Так что, кроме «гражданских лиц», меня читали уголовники, моряки и солдаты – вы только представьте в реальности этот безумный тираж, который помимо подписчиков, библиотек, университетов-школ и детских садов распределялся по тюрьмам, воинским частям и кораблям военно-морского флота. А ведь публикация в журнале «Юность» – в отличие от, скажем, «Нового мира» или «Знамени» – предварялась фотографией автора.
Я немедленно стала получать страстные письма! Какой-нибудь Коля Петров по кличке Чекушка, осужденный по статье за пьяную драку с нанесением жестоких телесных повреждений, писал, что освободится через полгода, приедет, и тогда мы сможем пожениться.
Раза три перед подъездом школы меня ждали бритоголовые личности с вялым букетиком ромашек в руках. Словом, это была настоящая народная слава.

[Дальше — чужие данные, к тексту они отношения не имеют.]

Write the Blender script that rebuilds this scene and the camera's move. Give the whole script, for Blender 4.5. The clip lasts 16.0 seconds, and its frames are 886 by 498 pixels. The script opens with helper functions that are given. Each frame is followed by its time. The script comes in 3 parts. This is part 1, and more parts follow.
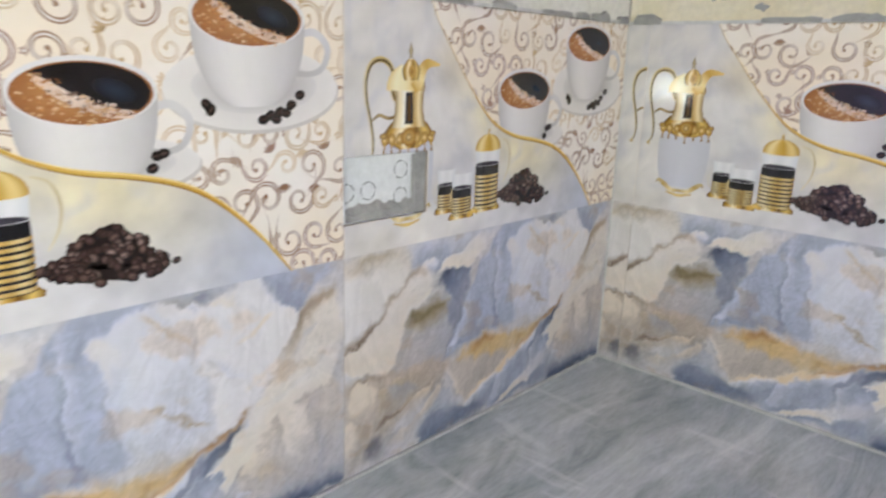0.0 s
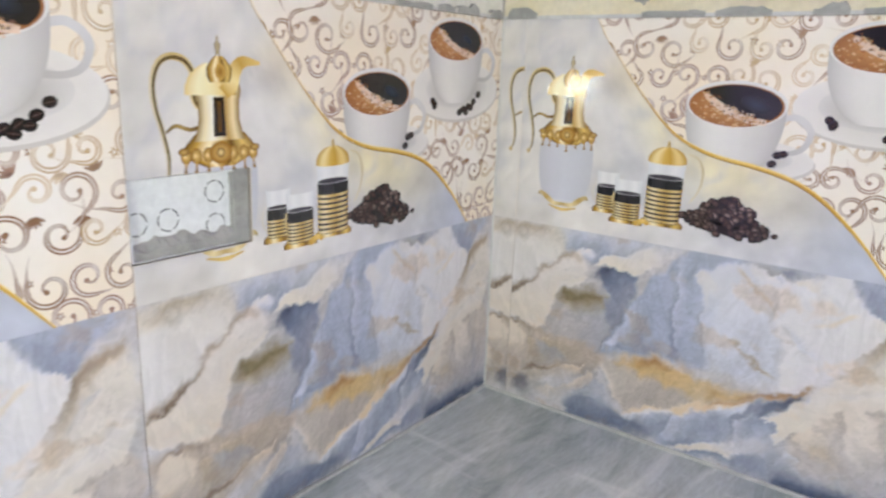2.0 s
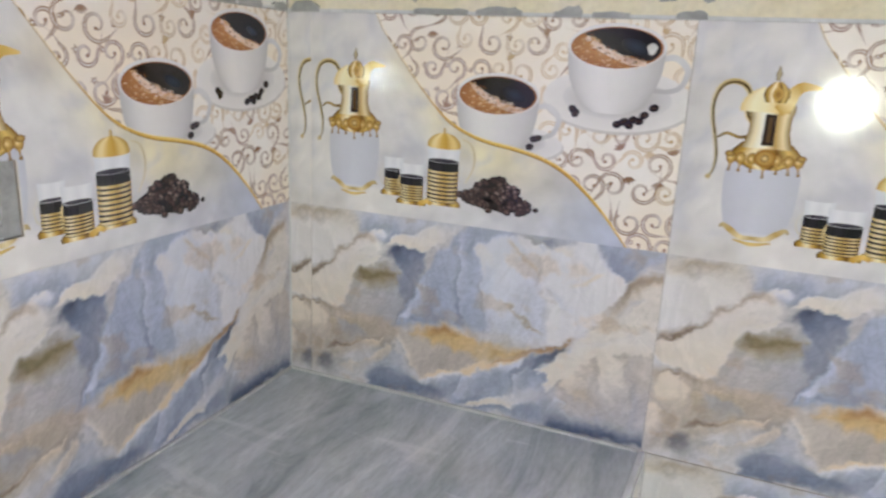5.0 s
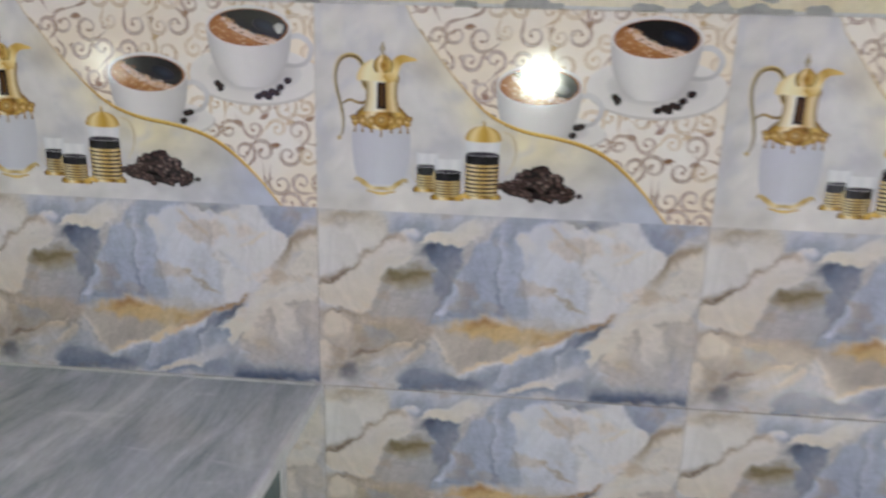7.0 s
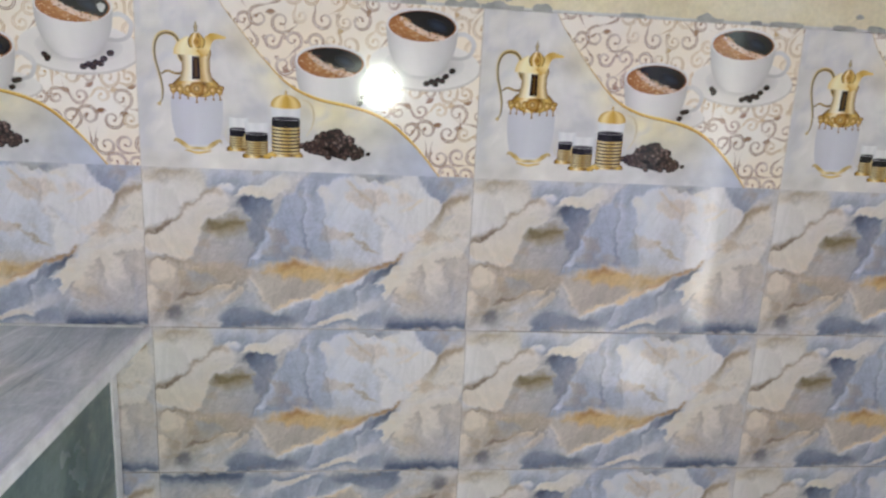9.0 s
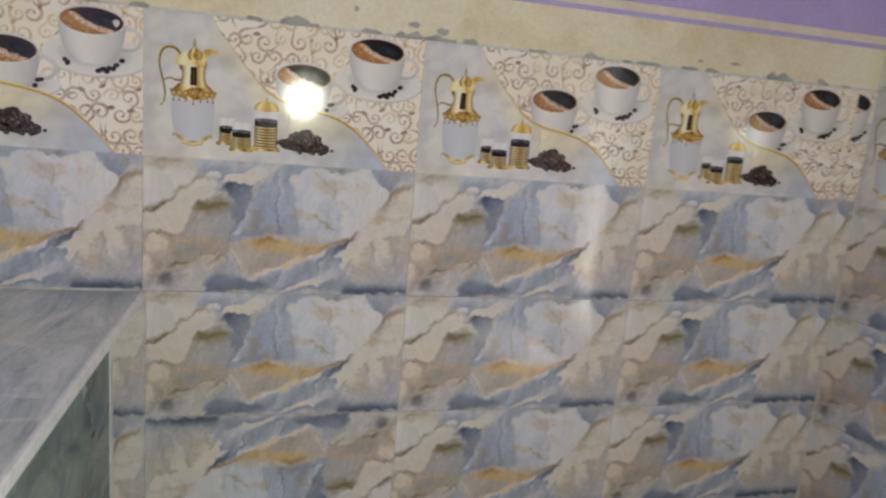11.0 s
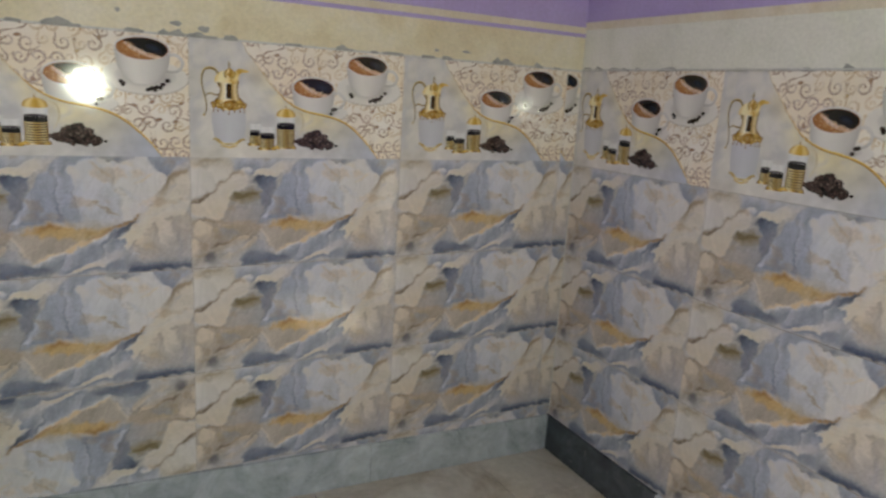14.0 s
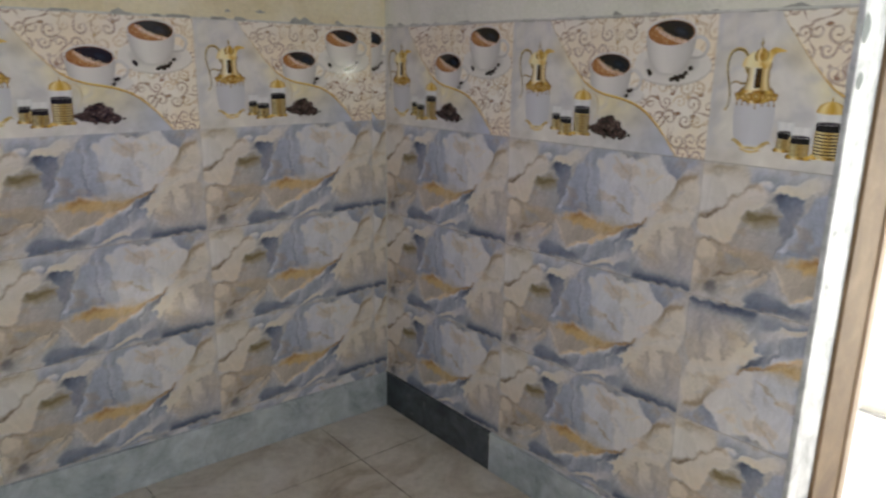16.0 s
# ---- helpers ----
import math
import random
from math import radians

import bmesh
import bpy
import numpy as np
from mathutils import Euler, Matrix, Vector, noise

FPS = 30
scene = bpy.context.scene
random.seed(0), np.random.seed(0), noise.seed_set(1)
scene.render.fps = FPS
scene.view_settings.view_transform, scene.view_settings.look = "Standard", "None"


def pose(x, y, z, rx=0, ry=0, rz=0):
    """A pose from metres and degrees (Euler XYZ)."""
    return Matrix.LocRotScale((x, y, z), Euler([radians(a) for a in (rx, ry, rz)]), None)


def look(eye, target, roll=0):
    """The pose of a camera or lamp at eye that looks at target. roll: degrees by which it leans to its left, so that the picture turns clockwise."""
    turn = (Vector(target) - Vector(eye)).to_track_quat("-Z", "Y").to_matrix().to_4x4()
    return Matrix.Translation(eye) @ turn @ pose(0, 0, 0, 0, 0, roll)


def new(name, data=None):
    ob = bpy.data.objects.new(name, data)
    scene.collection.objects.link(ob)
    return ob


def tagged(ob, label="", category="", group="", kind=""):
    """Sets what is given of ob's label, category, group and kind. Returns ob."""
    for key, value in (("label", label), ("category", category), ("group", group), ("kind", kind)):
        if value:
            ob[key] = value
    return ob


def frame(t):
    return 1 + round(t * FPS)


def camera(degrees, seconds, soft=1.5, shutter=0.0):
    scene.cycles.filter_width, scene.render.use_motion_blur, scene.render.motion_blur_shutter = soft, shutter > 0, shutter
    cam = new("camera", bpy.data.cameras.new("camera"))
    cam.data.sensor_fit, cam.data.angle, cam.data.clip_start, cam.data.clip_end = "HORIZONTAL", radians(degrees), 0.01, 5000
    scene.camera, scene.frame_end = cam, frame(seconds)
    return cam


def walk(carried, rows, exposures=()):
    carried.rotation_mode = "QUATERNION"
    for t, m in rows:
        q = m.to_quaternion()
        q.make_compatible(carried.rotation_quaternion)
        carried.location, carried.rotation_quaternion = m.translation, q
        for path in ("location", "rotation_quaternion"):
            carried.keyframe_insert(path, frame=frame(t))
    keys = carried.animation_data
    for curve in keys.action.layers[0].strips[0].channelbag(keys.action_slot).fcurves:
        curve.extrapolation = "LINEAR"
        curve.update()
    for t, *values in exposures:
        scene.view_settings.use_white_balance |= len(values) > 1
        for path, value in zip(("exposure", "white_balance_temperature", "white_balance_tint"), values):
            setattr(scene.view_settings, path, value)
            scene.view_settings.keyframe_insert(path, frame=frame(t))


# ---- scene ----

Долго меня папа в школу провожал…
– А как Вы угодили в «Юность»?
– Да по наглости провинциальной… Я строчила рассказики всегда, сколько себя помню, лет, по-моему, с девяти. Нет, даже раньше. Мама, историк, серьезный педагог, классный руководитель старших классов, время от времени в сердцах выбрасывала мою писанину: математикой же надо заниматься, а я на уроках сижу, ни черта не слышу, подпольно в тетрадках что-то строчу. Вообще, была кошмарной ученицей.
Однажды мне в руки попался журнал «Юность», в котором, помнится, был опубликован рассказ шестнадцатилетней Наташи Хмелик. И я резонно подумала: «Хм, ей можно, а мне нельзя?» Под рукой у меня оказался какой-то мой рассказик, я запечатала его в конверт и бросила в почтовый ящик. После чего напрочь забыла об этом честолюбивом порыве.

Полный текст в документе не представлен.